Later and with all drivers struggling to keep their intermediate tyres, Alonso wanted to pit for a fresh set in the closing stages of the race, believing that he would have the pace to make up for the stop and still pass cars up ahead.

Zhou Guanyu and Lance Stroll, both of whom had little to lose at the rear of the field, were the first drivers to go for new tyres, on laps 18 and 20 respectively.

Alonso was running in seventh place when he was finally allowed to come in on lap 22. He lost several positions, but he had the speed with which to recover his seventh place.

At the end of lap 28 he just failed to pass Sebastian Vettel on the run out of the final corner – and was met with the chequered flag, which came out earlier than teams expected as the three-hour limit was passed.

It was anticipated that there would be one more full lap after the first time the leader passed the flag after the three-hour mark.

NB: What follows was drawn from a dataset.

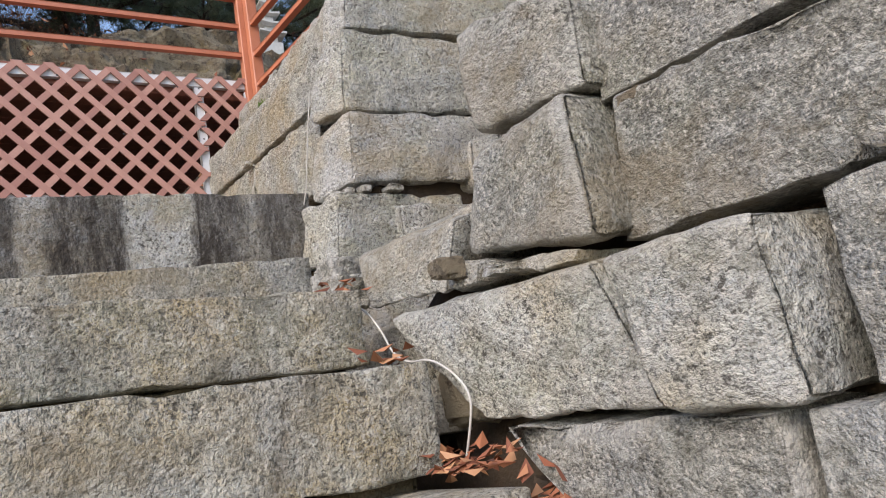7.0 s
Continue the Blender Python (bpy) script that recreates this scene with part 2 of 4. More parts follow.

"The strategy didn't work for us today," said Alonso. "We made the wrong choices continuously. First, we stopped the last to put the intermediates, we lost places.

"Then we stopped too late for the second stop with six laps to the end, and I just finished in the same place what I was. I was asking to pit earlier on both occasions, but today my microphone maybe didn't work."

Fernando Alonso, Alpine F1 Team A522 (Photo by: Alpine)

Asked by Autosport if he had to trust the team, he said: "We should have stopped 10, or 11 or 12 laps to go. As I said, I don't know what they were doing, and then we stopped six laps till the end. We lost an opportunity."

Alpine sporting director Alan Permane said the team was caught out by the flag coming out a lap earlier than teams had been anticipating, and that Alonso would have passed Vettel and thus gained one place as a result of the tyre change.

"I think the race was stopped a lap earlier, the chequered flag was a lap earlier than it should have been," said Permane. "I think when Max crossed the line, there were about five seconds still on the clock, and then they chequered flagged it the next lap."

Regarding the timing of Alonso's stop, he said: "Had the race gone to the distance we thought it was going to go, would he have got Sebastian? Yeah.

"So probably we should have done it a little bit earlier, although it's not easy to say, because his tyres were going away as well on that stint.

"And so in hindsight, yes, we could have. But I don't think we realised quite how easy it was going to be to overtake people.

"He was talking about it earlier, should we think about pitting? And he would have had to take five cars, and we thought that's not going to be good.

"And then I think we saw Zhou pit, and he was five seconds a lap quicker. And we said, 'Okay, yes, let's do that.' We will need to look at it. But for sure if the race had gone on lap longer, which I think it should have done, he would have been in front of Sebastian."